> [Collected material]
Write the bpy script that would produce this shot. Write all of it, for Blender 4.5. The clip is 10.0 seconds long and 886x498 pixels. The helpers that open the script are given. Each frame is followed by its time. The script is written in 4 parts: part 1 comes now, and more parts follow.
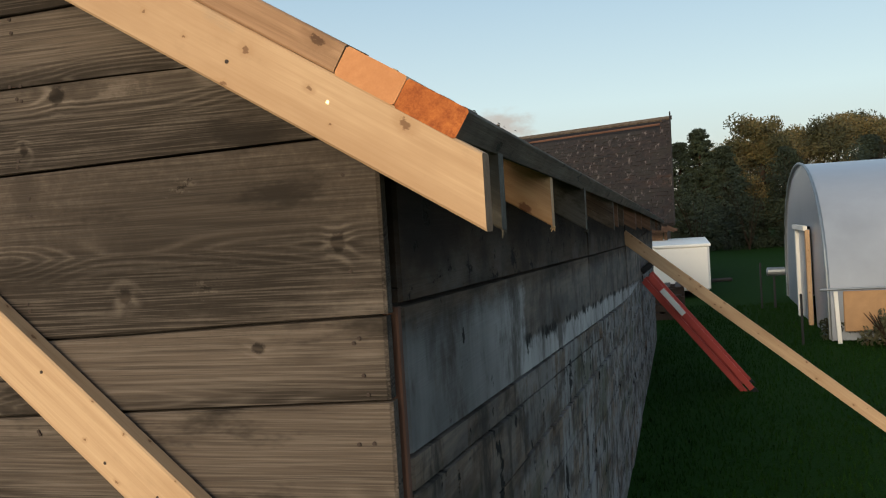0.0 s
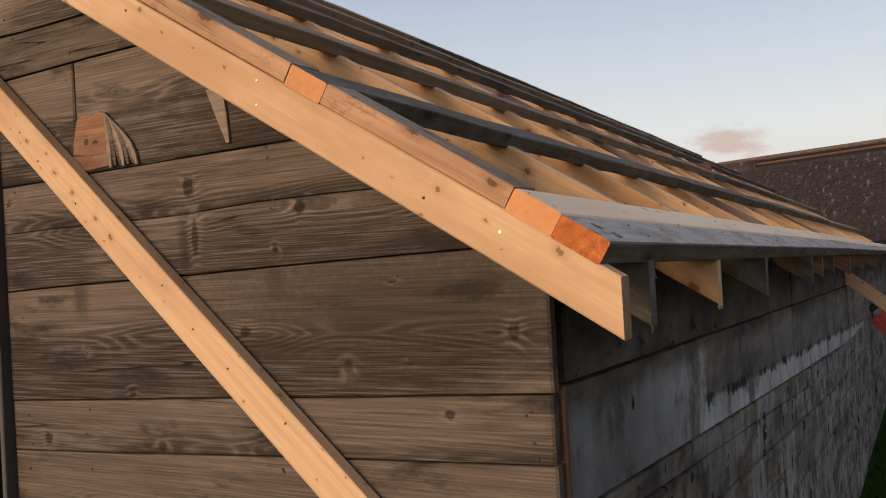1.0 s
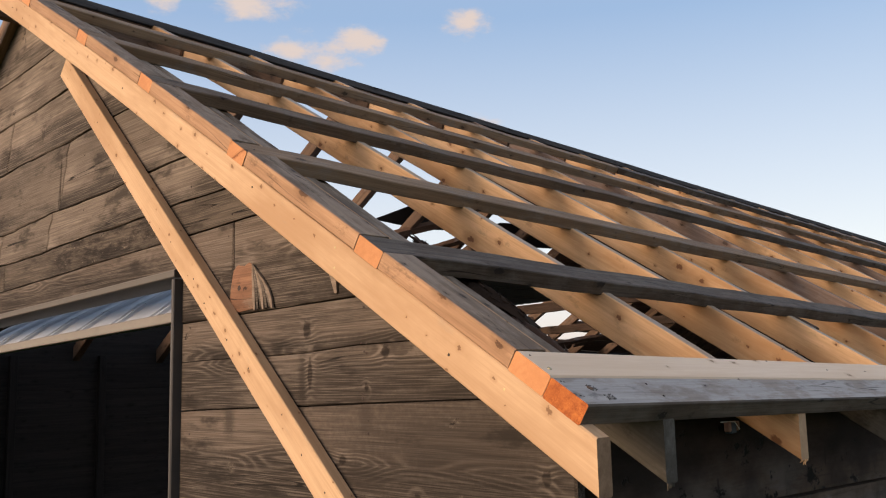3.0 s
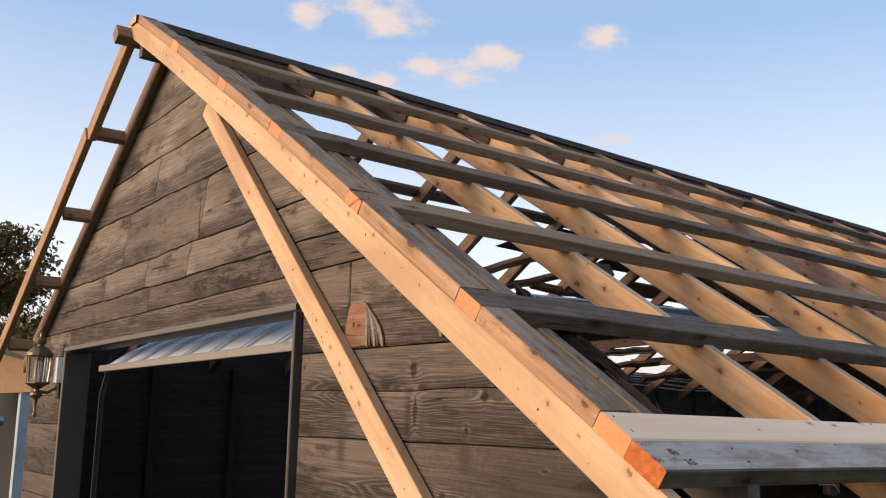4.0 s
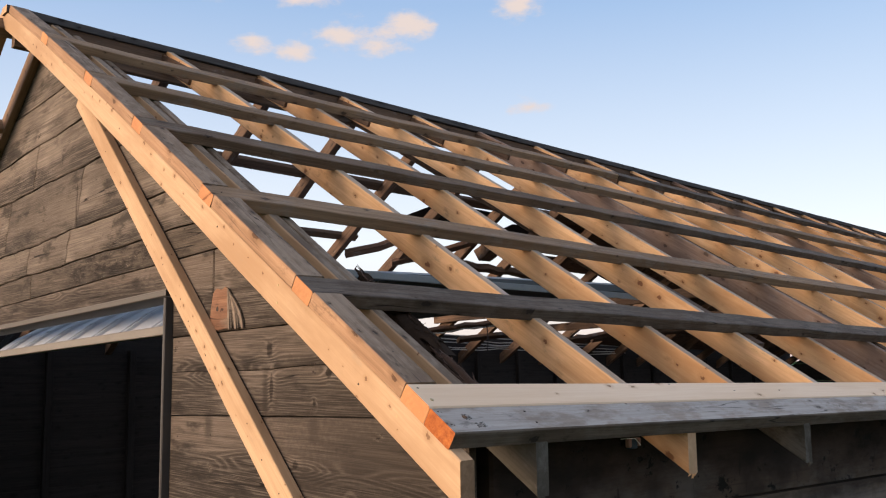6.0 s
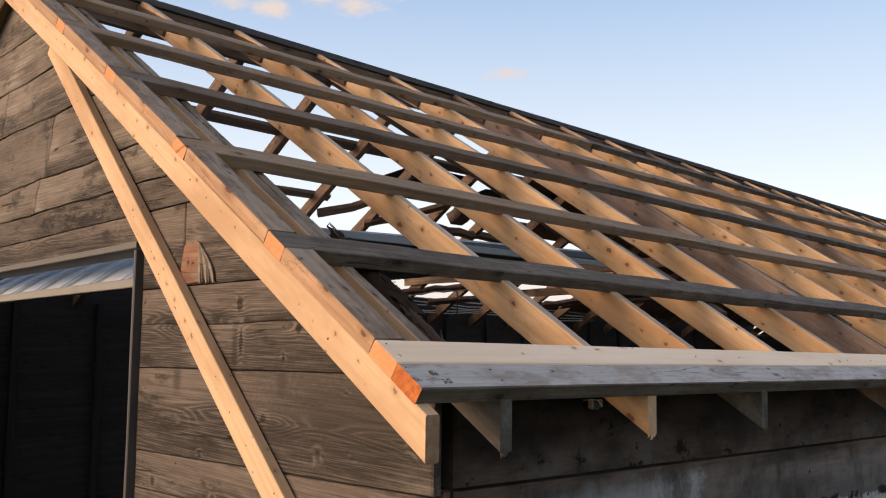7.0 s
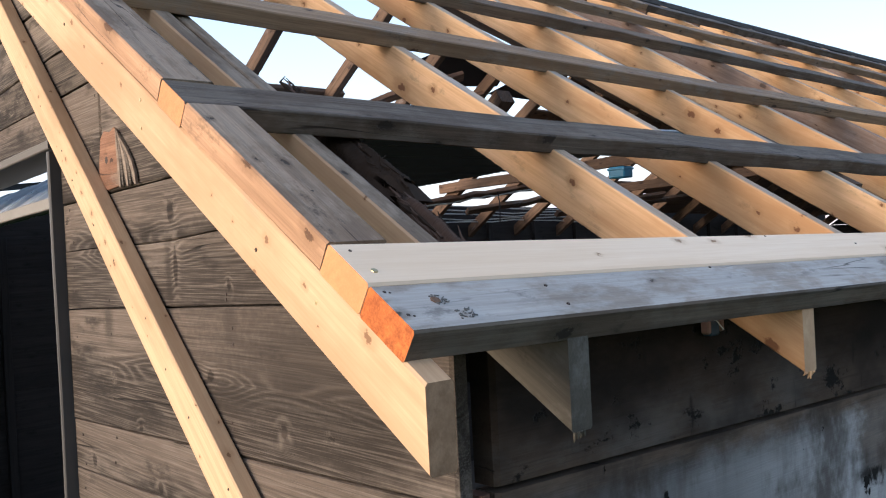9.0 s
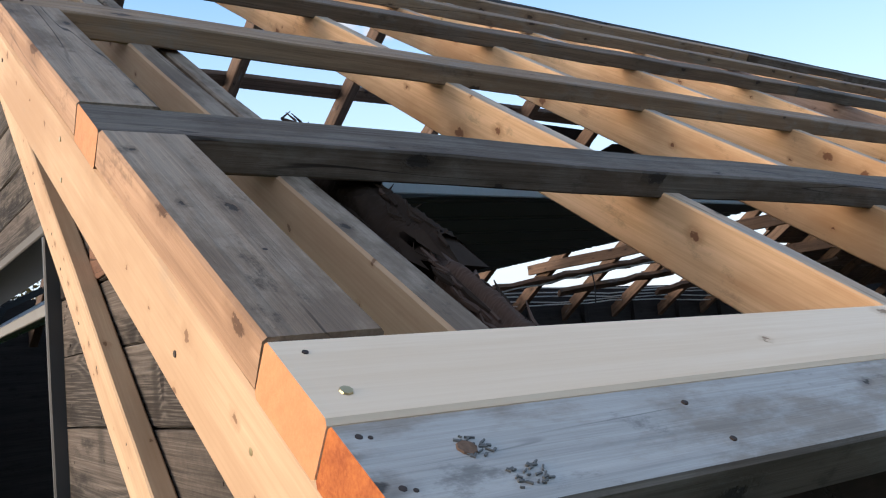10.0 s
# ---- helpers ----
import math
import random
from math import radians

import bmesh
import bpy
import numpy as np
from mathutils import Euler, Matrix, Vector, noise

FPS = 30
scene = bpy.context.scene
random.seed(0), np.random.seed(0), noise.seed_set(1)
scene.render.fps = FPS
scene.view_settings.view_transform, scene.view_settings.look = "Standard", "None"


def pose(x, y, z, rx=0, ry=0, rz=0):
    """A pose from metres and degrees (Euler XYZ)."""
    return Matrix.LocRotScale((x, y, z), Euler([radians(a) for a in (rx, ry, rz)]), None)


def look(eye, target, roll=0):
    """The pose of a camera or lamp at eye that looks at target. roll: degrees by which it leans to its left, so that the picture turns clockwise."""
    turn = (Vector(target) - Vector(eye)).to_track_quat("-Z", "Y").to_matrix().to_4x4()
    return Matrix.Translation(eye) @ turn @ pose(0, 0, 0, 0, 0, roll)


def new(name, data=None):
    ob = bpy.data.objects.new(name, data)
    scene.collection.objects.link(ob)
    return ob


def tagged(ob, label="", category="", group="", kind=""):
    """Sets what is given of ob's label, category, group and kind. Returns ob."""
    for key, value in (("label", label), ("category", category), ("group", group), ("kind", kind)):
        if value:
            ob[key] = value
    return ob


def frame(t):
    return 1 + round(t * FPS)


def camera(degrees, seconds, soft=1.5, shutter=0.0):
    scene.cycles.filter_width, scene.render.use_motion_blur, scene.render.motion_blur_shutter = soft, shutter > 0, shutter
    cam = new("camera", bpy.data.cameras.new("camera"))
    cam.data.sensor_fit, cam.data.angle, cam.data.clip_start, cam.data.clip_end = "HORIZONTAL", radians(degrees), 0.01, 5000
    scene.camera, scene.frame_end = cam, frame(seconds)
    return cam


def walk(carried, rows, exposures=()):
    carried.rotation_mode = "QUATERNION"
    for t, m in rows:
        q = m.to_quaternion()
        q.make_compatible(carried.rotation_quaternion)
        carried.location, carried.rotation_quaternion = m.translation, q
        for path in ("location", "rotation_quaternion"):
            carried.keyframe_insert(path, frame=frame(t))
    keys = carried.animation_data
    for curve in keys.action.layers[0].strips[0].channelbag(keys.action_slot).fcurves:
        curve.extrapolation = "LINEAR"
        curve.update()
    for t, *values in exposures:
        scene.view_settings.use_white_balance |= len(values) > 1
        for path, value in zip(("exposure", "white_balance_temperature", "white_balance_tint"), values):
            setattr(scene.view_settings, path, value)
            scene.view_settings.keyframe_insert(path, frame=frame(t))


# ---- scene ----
cam = camera(52.4, 10.0, soft=1.15)
PATH = [
    (0, (0.427, -1.28, 1.814), (-0.089, 0.651, 1.758), -3.5),
    (0.5, (0.533, -1.394, 1.879), (-0.208, 0.463, 1.92), -5.7),
    (1, (0.615, -1.513, 1.942), (-0.35, 0.238, 1.958), -3.2),
    (1.5, (0.677, -1.43, 1.93), (-0.398, 0.256, 1.98), -3.2),
    (2, (0.82, -1.227, 1.937), (-0.356, 0.385, 2.076), -6.1),
    (2.5, (0.959, -1.272, 1.981), (-0.299, 0.265, 2.215), -6.7),
    (3, (1.072, -1.428, 2.001), (-0.328, -0.027, 2.281), -1.3),
    (3.2, (1.091, -1.472, 2.017), (-0.373, -0.136, 2.286), 0.9),
    (4.3, (1.287, -1.414, 2.076), (-0.313, -0.259, 2.404), 0.9),
    (4.5, (1.363, -1.353, 2.061), (-0.227, -0.185, 2.39), 0.1),
    (5, (1.484, -1.28, 2.039), (-0.036, -0.011, 2.321), -2.2),
    (6.5, (1.511, -1.471, 2.105), (0.049, -0.126, 2.338), 0.0),
    (7, (1.522, -1.436, 2.074), (0.079, -0.061, 2.244), 0.9),
    (7.5, (1.508, -1.363, 2.016), (0.094, 0.05, 2.07), 2.0),
    (8, (1.438, -1.077, 1.99), (-0.003, 0.31, 2.0), -1.6),
    (8.5, (1.216, -0.906, 1.991), (-0.304, 0.394, 1.988), -4.0),
    (9, (0.901, -0.785, 2.039), (-0.617, 0.518, 2.023), -2.9),
    (9.5, (0.719, -0.591, 2.008), (-0.836, 0.665, 2.08), -4.3),
    (10, (0.545, -0.435, 2.037), (-1.085, 0.709, 2.227), -5.1),
]
EXPOSURES = [(0.0, 0.85, 5850, -5), (0.5, 0.66, 6050, 6), (0.7, 0.60, 6200, 8), (1.0, 0.83, 6650, 12), (1.5, 1.04, 6640, 12), (2.5, 1.25, 6550, 11), (3.2, 1.10, 6300, 10), (4.5, 1.40, 6180, 10), (5.0, 1.26, 6200, 10), (7.0, 1.28, 6350, 10), (7.5, 1.25, 6500, 10), (8.0, 1.45, 6620, 11), (8.5, 1.64, 6350, 10), (9.0, 1.74, 5450, 4), (9.5, 1.56, 5270, 3), (10.0, 1.50, 5250, 1)]
walk(cam, [(t, look(eye, target, roll)) for t, eye, target, roll in PATH], EXPOSURES)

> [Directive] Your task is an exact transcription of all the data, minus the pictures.

> [Solution]
Write the bpy script that would produce this shot. Write all of it, for Blender 4.5. The clip is 10.0 seconds long and 886x498 pixels. The helpers that open the script are given. Each frame is followed by its time. The script is written in 4 parts: part 1 comes now, and more parts follow.
0.0 s
1.0 s
3.0 s
4.0 s
6.0 s
7.0 s
9.0 s
10.0 s
# ---- helpers ----
import math
import random
from math import radians

import bmesh
import bpy
import numpy as np
from mathutils import Euler, Matrix, Vector, noise

FPS = 30
scene = bpy.context.scene
random.seed(0), np.random.seed(0), noise.seed_set(1)
scene.render.fps = FPS
scene.view_settings.view_transform, scene.view_settings.look = "Standard", "None"


def pose(x, y, z, rx=0, ry=0, rz=0):
    """A pose from metres and degrees (Euler XYZ)."""
    return Matrix.LocRotScale((x, y, z), Euler([radians(a) for a in (rx, ry, rz)]), None)


def look(eye, target, roll=0):
    """The pose of a camera or lamp at eye that looks at target. roll: degrees by which it leans to its left, so that the picture turns clockwise."""
    turn = (Vector(target) - Vector(eye)).to_track_quat("-Z", "Y").to_matrix().to_4x4()
    return Matrix.Translation(eye) @ turn @ pose(0, 0, 0, 0, 0, roll)


def new(name, data=None):
    ob = bpy.data.objects.new(name, data)
    scene.collection.objects.link(ob)
    return ob


def tagged(ob, label="", category="", group="", kind=""):
    """Sets what is given of ob's label, category, group and kind. Returns ob."""
    for key, value in (("label", label), ("category", category), ("group", group), ("kind", kind)):
        if value:
            ob[key] = value
    return ob


def frame(t):
    return 1 + round(t * FPS)


def camera(degrees, seconds, soft=1.5, shutter=0.0):
    scene.cycles.filter_width, scene.render.use_motion_blur, scene.render.motion_blur_shutter = soft, shutter > 0, shutter
    cam = new("camera", bpy.data.cameras.new("camera"))
    cam.data.sensor_fit, cam.data.angle, cam.data.clip_start, cam.data.clip_end = "HORIZONTAL", radians(degrees), 0.01, 5000
    scene.camera, scene.frame_end = cam, frame(seconds)
    return cam


def walk(carried, rows, exposures=()):
    carried.rotation_mode = "QUATERNION"
    for t, m in rows:
        q = m.to_quaternion()
        q.make_compatible(carried.rotation_quaternion)
        carried.location, carried.rotation_quaternion = m.translation, q
        for path in ("location", "rotation_quaternion"):
            carried.keyframe_insert(path, frame=frame(t))
    keys = carried.animation_data
    for curve in keys.action.layers[0].strips[0].channelbag(keys.action_slot).fcurves:
        curve.extrapolation = "LINEAR"
        curve.update()
    for t, *values in exposures:
        scene.view_settings.use_white_balance |= len(values) > 1
        for path, value in zip(("exposure", "white_balance_temperature", "white_balance_tint"), values):
            setattr(scene.view_settings, path, value)
            scene.view_settings.keyframe_insert(path, frame=frame(t))


# ---- scene ----
cam = camera(52.4, 10.0, soft=1.15)
PATH = [
    (0, (0.427, -1.28, 1.814), (-0.089, 0.651, 1.758), -3.5),
    (0.5, (0.533, -1.394, 1.879), (-0.208, 0.463, 1.92), -5.7),
    (1, (0.615, -1.513, 1.942), (-0.35, 0.238, 1.958), -3.2),
    (1.5, (0.677, -1.43, 1.93), (-0.398, 0.256, 1.98), -3.2),
    (2, (0.82, -1.227, 1.937), (-0.356, 0.385, 2.076), -6.1),
    (2.5, (0.959, -1.272, 1.981), (-0.299, 0.265, 2.215), -6.7),
    (3, (1.072, -1.428, 2.001), (-0.328, -0.027, 2.281), -1.3),
    (3.2, (1.091, -1.472, 2.017), (-0.373, -0.136, 2.286), 0.9),
    (4.3, (1.287, -1.414, 2.076), (-0.313, -0.259, 2.404), 0.9),
    (4.5, (1.363, -1.353, 2.061), (-0.227, -0.185, 2.39), 0.1),
    (5, (1.484, -1.28, 2.039), (-0.036, -0.011, 2.321), -2.2),
    (6.5, (1.511, -1.471, 2.105), (0.049, -0.126, 2.338), 0.0),
    (7, (1.522, -1.436, 2.074), (0.079, -0.061, 2.244), 0.9),
    (7.5, (1.508, -1.363, 2.016), (0.094, 0.05, 2.07), 2.0),
    (8, (1.438, -1.077, 1.99), (-0.003, 0.31, 2.0), -1.6),
    (8.5, (1.216, -0.906, 1.991), (-0.304, 0.394, 1.988), -4.0),
    (9, (0.901, -0.785, 2.039), (-0.617, 0.518, 2.023), -2.9),
    (9.5, (0.719, -0.591, 2.008), (-0.836, 0.665, 2.08), -4.3),
    (10, (0.545, -0.435, 2.037), (-1.085, 0.709, 2.227), -5.1),
]
EXPOSURES = [(0.0, 0.85, 5850, -5), (0.5, 0.66, 6050, 6), (0.7, 0.60, 6200, 8), (1.0, 0.83, 6650, 12), (1.5, 1.04, 6640, 12), (2.5, 1.25, 6550, 11), (3.2, 1.10, 6300, 10), (4.5, 1.40, 6180, 10), (5.0, 1.26, 6200, 10), (7.0, 1.28, 6350, 10), (7.5, 1.25, 6500, 10), (8.0, 1.45, 6620, 11), (8.5, 1.64, 6350, 10), (9.0, 1.74, 5450, 4), (9.5, 1.56, 5270, 3), (10.0, 1.50, 5250, 1)]
walk(cam, [(t, look(eye, target, roll)) for t, eye, target, roll in PATH], EXPOSURES)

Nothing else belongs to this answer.